CONTINUAL state support for destination management organisations and a unified and strong presentation of Slovakia – which should involve all agencies operating in the tourism sector – are two of the ideas that could help to improve tourism in Slovakia, as outlined by tourism professionals on World Tourism Day.
The main aim of a conference called Future of Tourism in Slovakia, organised by the American Chamber of Commerce (AmCham) on September 27, was to talk about the possibilities that a 2011 amendment to Slovakia’s tourist legislation offers, and how the destination management organisations established thanks to the law operate, Natália Poliaková from AmCham told The Slovak Spectator.
The very first law to support Slovakia’s tourism industry was passed by parliament in March 2010. In October 2011 deputies approved an amendment to the law, allowing various public and private bodies active in the tourism industry to unite into so-called destination management organisations.
It also established a system of financial subsidies for these organisations to match the amount of money collected by their individual members.
The law on tourism has benefited cooperation between agencies active in the tourism sector, according to Ivana Magátová, the director general of the tourism section of Slovakia’s Transport Ministry.
“We probably felt some kind of absence of cooperation in regions of Slovakia since it is not possible to talk about the policy of tourism on the state level; the policy is created in regions,” Magátová told the conference. She added that the role of the regions is important because they produce the products that the tourists look for and because they are the places where the visitors come to spend their holiday.
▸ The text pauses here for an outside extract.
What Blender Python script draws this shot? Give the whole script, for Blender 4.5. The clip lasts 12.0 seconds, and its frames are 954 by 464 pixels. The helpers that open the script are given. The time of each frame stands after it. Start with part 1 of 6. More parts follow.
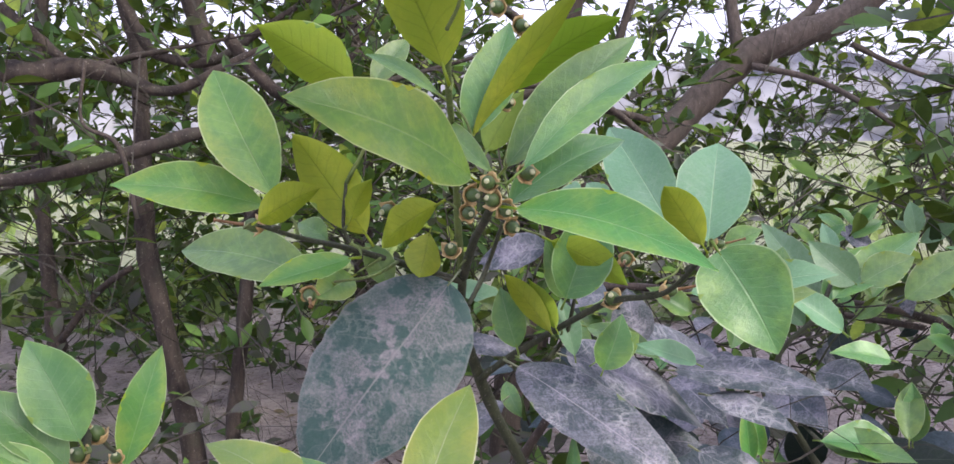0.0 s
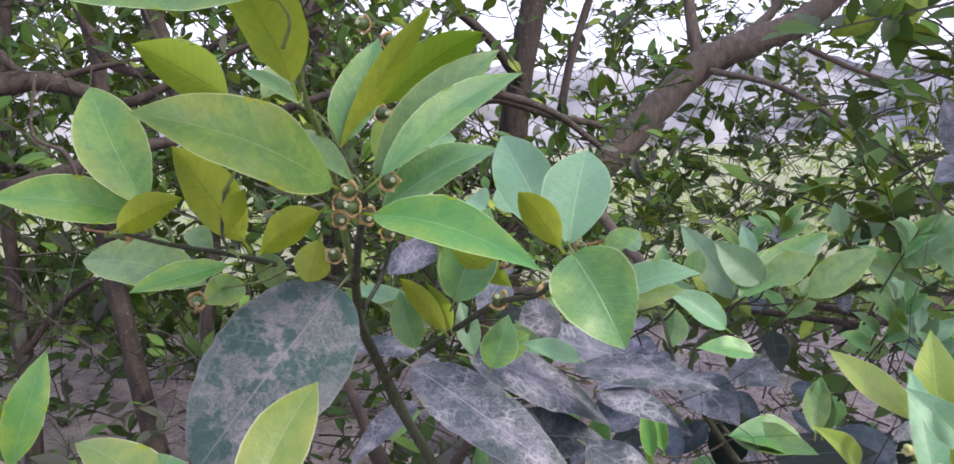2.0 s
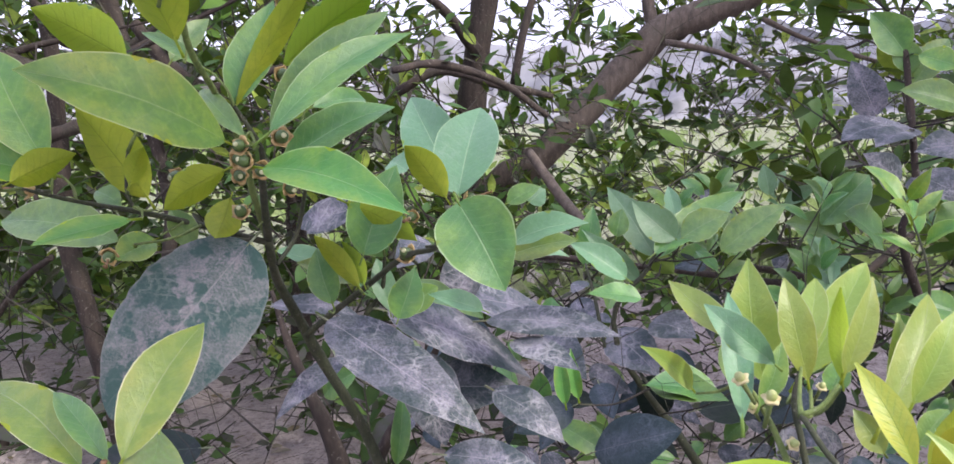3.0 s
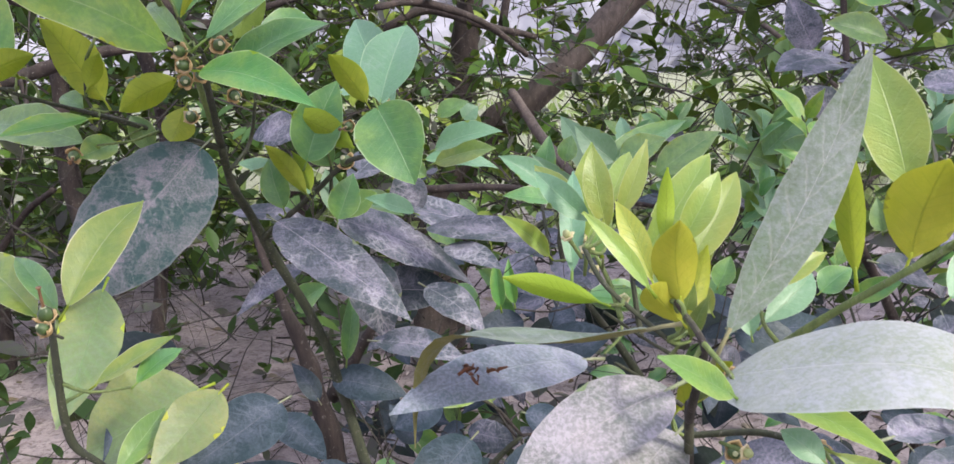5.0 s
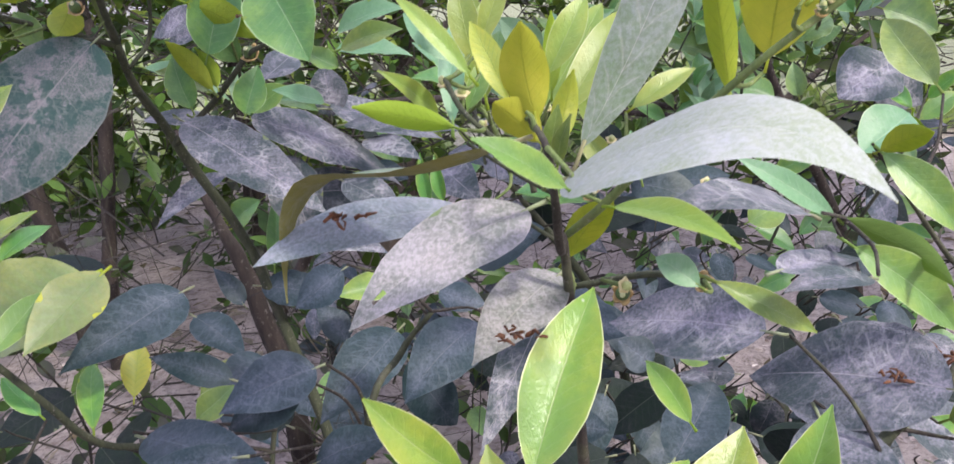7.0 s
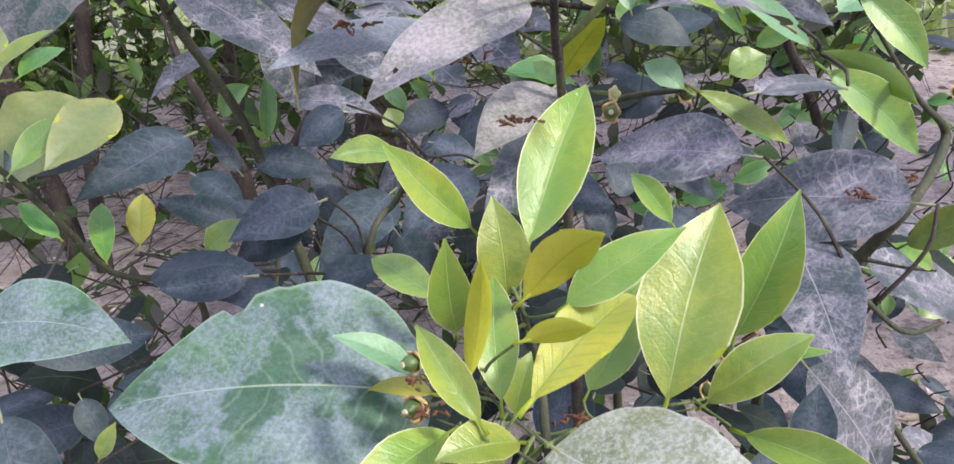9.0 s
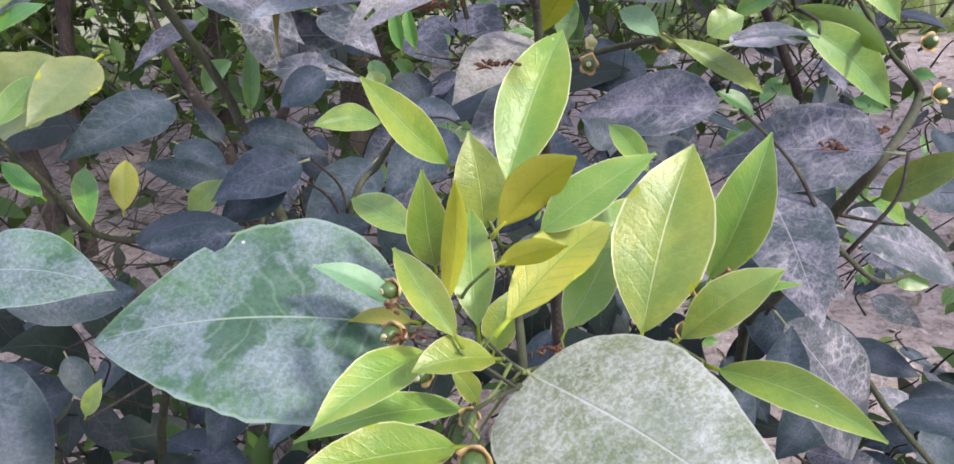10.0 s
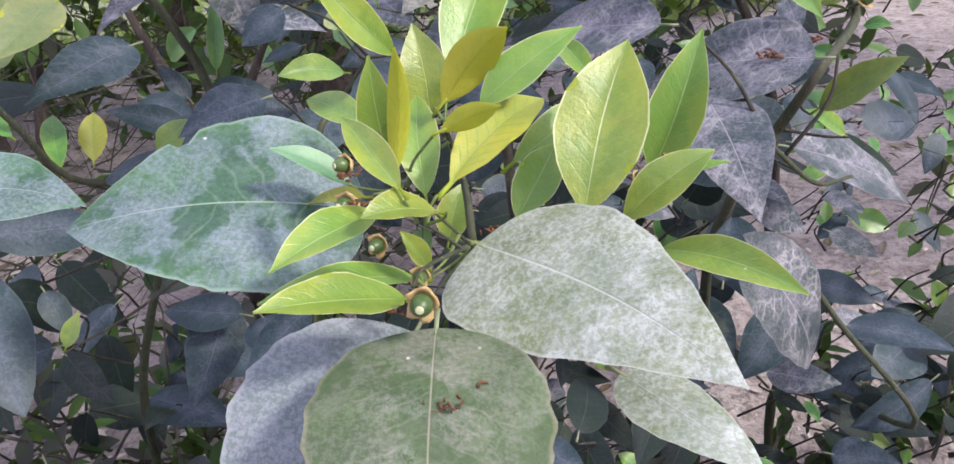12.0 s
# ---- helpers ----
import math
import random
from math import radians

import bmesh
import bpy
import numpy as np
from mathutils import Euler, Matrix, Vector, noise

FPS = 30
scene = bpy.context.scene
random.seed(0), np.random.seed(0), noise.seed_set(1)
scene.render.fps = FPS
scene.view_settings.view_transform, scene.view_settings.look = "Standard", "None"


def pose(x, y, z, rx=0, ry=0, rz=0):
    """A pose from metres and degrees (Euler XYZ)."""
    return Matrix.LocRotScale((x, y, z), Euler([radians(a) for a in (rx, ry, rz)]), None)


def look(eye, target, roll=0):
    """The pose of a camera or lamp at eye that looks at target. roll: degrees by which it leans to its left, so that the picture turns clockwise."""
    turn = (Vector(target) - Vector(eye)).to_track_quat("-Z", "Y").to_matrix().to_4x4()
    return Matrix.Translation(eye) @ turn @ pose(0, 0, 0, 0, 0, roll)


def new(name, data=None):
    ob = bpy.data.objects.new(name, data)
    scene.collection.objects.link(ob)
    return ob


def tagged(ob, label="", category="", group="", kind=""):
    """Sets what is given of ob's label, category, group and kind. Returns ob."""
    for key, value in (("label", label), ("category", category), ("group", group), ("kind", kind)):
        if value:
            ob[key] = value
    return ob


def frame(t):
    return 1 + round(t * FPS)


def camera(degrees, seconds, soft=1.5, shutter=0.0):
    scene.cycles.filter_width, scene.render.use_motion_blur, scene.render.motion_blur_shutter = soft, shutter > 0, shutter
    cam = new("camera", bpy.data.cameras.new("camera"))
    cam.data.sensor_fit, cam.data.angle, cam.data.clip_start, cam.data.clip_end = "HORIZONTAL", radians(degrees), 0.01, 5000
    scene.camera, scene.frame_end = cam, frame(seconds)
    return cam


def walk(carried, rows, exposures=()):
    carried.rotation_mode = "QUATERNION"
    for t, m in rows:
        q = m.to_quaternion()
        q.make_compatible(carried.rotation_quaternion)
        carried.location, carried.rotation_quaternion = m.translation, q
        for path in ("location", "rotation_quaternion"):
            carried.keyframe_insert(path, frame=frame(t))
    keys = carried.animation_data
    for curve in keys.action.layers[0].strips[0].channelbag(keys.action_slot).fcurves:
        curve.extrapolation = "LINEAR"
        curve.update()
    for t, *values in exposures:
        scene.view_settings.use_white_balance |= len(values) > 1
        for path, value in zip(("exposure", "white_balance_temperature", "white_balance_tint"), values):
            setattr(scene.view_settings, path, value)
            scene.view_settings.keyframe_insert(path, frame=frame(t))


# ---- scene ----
cam = camera(60.0, 12.0, shutter=0.3)
PATH = [
    (0, (0.018, 0.005, 1.108), (-0.032, 1.988, 0.848), -0.7),
    (0.5, (0.029, 0.005, 1.108), (-0.011, 1.989, 0.857), -0.5),
    (1, (0.044, 0.0, 1.108), (0.01, 1.985, 0.867), -0.9),
    (1.5, (0.063, -0.007, 1.113), (0.03, 1.98, 0.883), -0.9),
    (2, (0.094, -0.02, 1.109), (0.075, 1.965, 0.864), -1.4),
    (2.5, (0.128, -0.038, 1.099), (0.135, 1.943, 0.823), -2.2),
    (3, (0.151, -0.053, 1.094), (0.186, 1.924, 0.793), -2.1),
    (3.2, (0.157, -0.055, 1.09), (0.194, 1.917, 0.763), -2.3),
    (4.8, (0.217, -0.122, 1.074), (0.216, 1.834, 0.657), -1.9),
    (5, (0.22, -0.132, 1.066), (0.225, 1.825, 0.651), -1.4),
    (5.5, (0.233, -0.141, 1.062), (0.244, 1.817, 0.655), -1.8),
    (6, (0.246, -0.14, 1.055), (0.272, 1.815, 0.637), -3.0),
    (6.5, (0.271, -0.132, 1.041), (0.346, 1.802, 0.539), -4.5),
    (7, (0.264, -0.127, 1.019), (0.335, 1.788, 0.448), -3.9),
    (7.5, (0.252, -0.139, 1.005), (0.33, 1.767, 0.404), -2.8),
    (7.7, (0.252, -0.151, 1.006), (0.321, 1.748, 0.381), -3.1),
    (9.3, (0.249, -0.176, 0.971), (0.364, 1.674, 0.218), -3.3),
    (9.5, (0.249, -0.181, 0.969), (0.369, 1.668, 0.215), -3.4),
    (10, (0.251, -0.184, 0.961), (0.385, 1.655, 0.187), -3.3),
    (10.5, (0.255, -0.192, 0.953), (0.374, 1.637, 0.153), -3.7),
    (11, (0.257, -0.201, 0.947), (0.396, 1.626, 0.145), -4.2),
    (11.5, (0.253, -0.209, 0.94), (0.42, 1.609, 0.122), -4.3),
    (12, (0.257, -0.22, 0.934), (0.436, 1.596, 0.117), -5.1),
]
walk(cam, [(t, look(eye, target, roll)) for t, eye, target, roll in PATH], [(0, 0.34), (5, 0.37), (12, 0.29)])

# ---- light ----
SUN_FROM = Vector((0.64, -0.50, 0.70)).normalized()
world = bpy.data.worlds.new("overcast_sky")
scene.world = world
world.use_nodes = True
wn = world.node_tree
sky = wn.nodes.new("ShaderNodeTexSky")
sky.sky_type = "NISHITA"
sky.sun_disc = False
sky.sun_elevation = math.asin(SUN_FROM.z)
sky.sun_rotation = math.atan2(SUN_FROM.x, SUN_FROM.y)
sky.air_density, sky.dust_density, sky.ozone_density = 1.0, 6.0, 1.0
milk = wn.nodes.new("ShaderNodeMix")
milk.data_type = "RGBA"
milk.inputs[0].default_value = 0.72
milk.inputs[7].default_value = (9.3, 9.1, 12.2, 1)
wn.links.new(sky.outputs[0], milk.inputs[6])
wn.links.new(milk.outputs[2], wn.nodes["Background"].inputs[0])
wn.nodes["Background"].inputs[1].default_value = 0.160

sun = new("sun", bpy.data.lights.new("sun", "SUN"))
sun.data.energy = 3.6
sun.data.angle = radians(7)
sun.data.color = (1.0, 0.94, 0.84)
sun.matrix_world = look(SUN_FROM * 20, (0, 0, 0))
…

The Transport Ministry has now prepared another amendment which will adjust the financial conditions for organisations active in the tourism sector. Magátová stressed that the changes will pertain to the conditions for use of state subsidies by individual destination management organisations. At the moment the opportunities to spend the money are too wide and the tourism agencies often do not use it to attract tourists.
“We would like [the organisations] to use the funding to create the product, to make Slovakia interesting for the tourists who will come,” she explained to the audience.
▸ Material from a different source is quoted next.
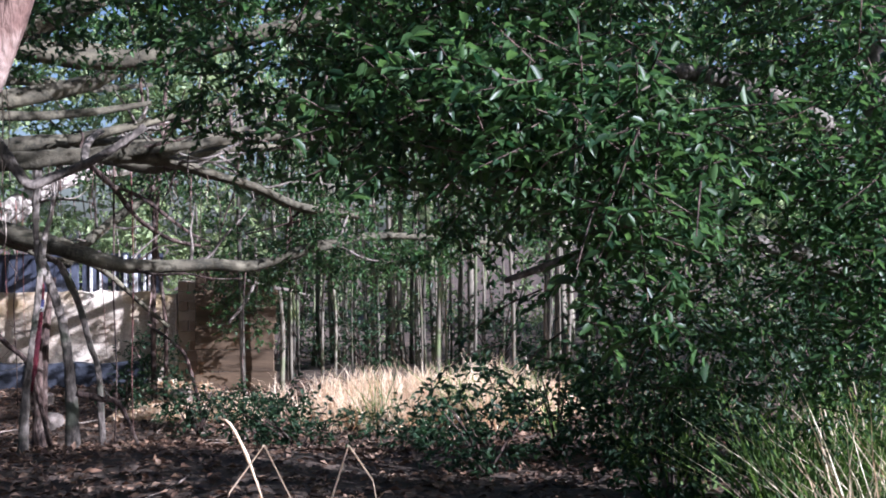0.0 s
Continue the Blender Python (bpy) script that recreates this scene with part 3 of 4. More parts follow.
def hanging_roots():
    """Bundles of roots: old pale ones that reached the ground, red young ones round them, dark gaps between."""
    rng = np.random.default_rng(17)
    bundles = np.sort(np.r_[rng.uniform(0.0, 0.14, 5), rng.uniform(0.34, 0.44, 6), rng.uniform(0.44, 0.74, 17), rng.uniform(0.74, 1.0, 7)])
    made = 0
    for b, u0 in enumerate(bundles):
        c = along(u0) + rng.normal(0, 0.16, 2)
        lean = rng.normal(0, 0.12, 2)
        size = int(rng.integers(5, 16)) if u0 < 0.76 else int(rng.integers(3, 8))
        for k in range(size):
            x, y = c + rng.normal(0, 0.075, 2)
            top = (3.5 if u0 < 0.24 else 2.75 - 0.6 * u0) + rng.normal(0, 0.2)
            floor = float(ground_height(x, y)) - 0.03
            old = k == 0 and rng.random() < 0.75
            r = rng.uniform(0.018, 0.036) if old else (rng.uniform(0.010, 0.019) if rng.random() < 0.28 else rng.uniform(0.0035, 0.008))
            loose = not old and rng.random() < 0.5
            low = rng.uniform(-0.3, 1.6) if loose else floor
            steps = 11
            own = lean * rng.uniform(0.5, 1.2) + rng.normal(0, 0.10, 2)
            sway, ph, turns = rng.uniform(0.015, 0.06), rng.uniform(0, 6.28), rng.uniform(0.6, 2.2)
            rows = []
            for i in range(steps):
                v = i / (steps - 1)
                z = top + (low - top) * v
                a = ph + turns * 6.28 * v
                grow = (1.0 - 0.7 * v) if loose else (1.0 + (0.6 * max(0, v - 0.82) * 5 if r > 0.014 else 0))
                rows.append((x + own[0] * v + math.cos(a) * sway + rng.normal(0, 0.013), y + own[1] * v + math.sin(a) * sway + rng.normal(0, 0.013), z, r * grow * rng.uniform(0.7, 1.3)))
            part("aerial_root", tube(rows, 8 if old else (6 if r > 0.014 else 5), 2, 0.35 if old else 0.25, b * 20 + k), ROOT_PALE if old or rng.random() < 0.15 else ROOT, fig)
            made += 1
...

Every country in the world which wants to develop its tourism faces the same obstacles, said Dieter Hardt-Stremayr, the general manager of Graz Tourismus und Stadtmarketing. When describing the situation of Austria’s tourism legislation, he said that although the first tourism organisations in Austria are some 100 years old its first legislation was introduced only 20 years ago, and that instead of having state-wide legislation Austria has different laws valid in each of the country’s nine provinces.
According to Hardt-Stremayr it is not legislation that united the organisations but rather that the tourism agencies joined forces because they “just wanted to work together”.
“They put money together and they went on the market,” he said, adding that, whether the politicians liked it or not, the organisations did not ask anyone and just worked together on a voluntary basis.
Regarding state support for tourism Hardt-Stremayr does not consider it right for those active in the tourism sector to apply for state subsidies every time they want to launch a project: “the good projects and the sustainable projects are those that would have taken place with or without a subsidy, so these are the ones which really [work]”.
Nevertheless, the conference participants stressed the need for continual state support for organisations of destination management, according to Poliaková of AmCham. The conference also pointed to the need to develop a congress centre in the Slovak capital, Bratislava, the need to strengthen the use of information technologies necessary to communicate with visitors in towns and local tourism organisations, and the need to create a “quality and interesting product which will not only attract tourists, but also increase their interest in returning to Slovakia”.
“We have several specific outcomes from the conference which AmCham plans to cover and help with their successful implementation,” Poliaková said.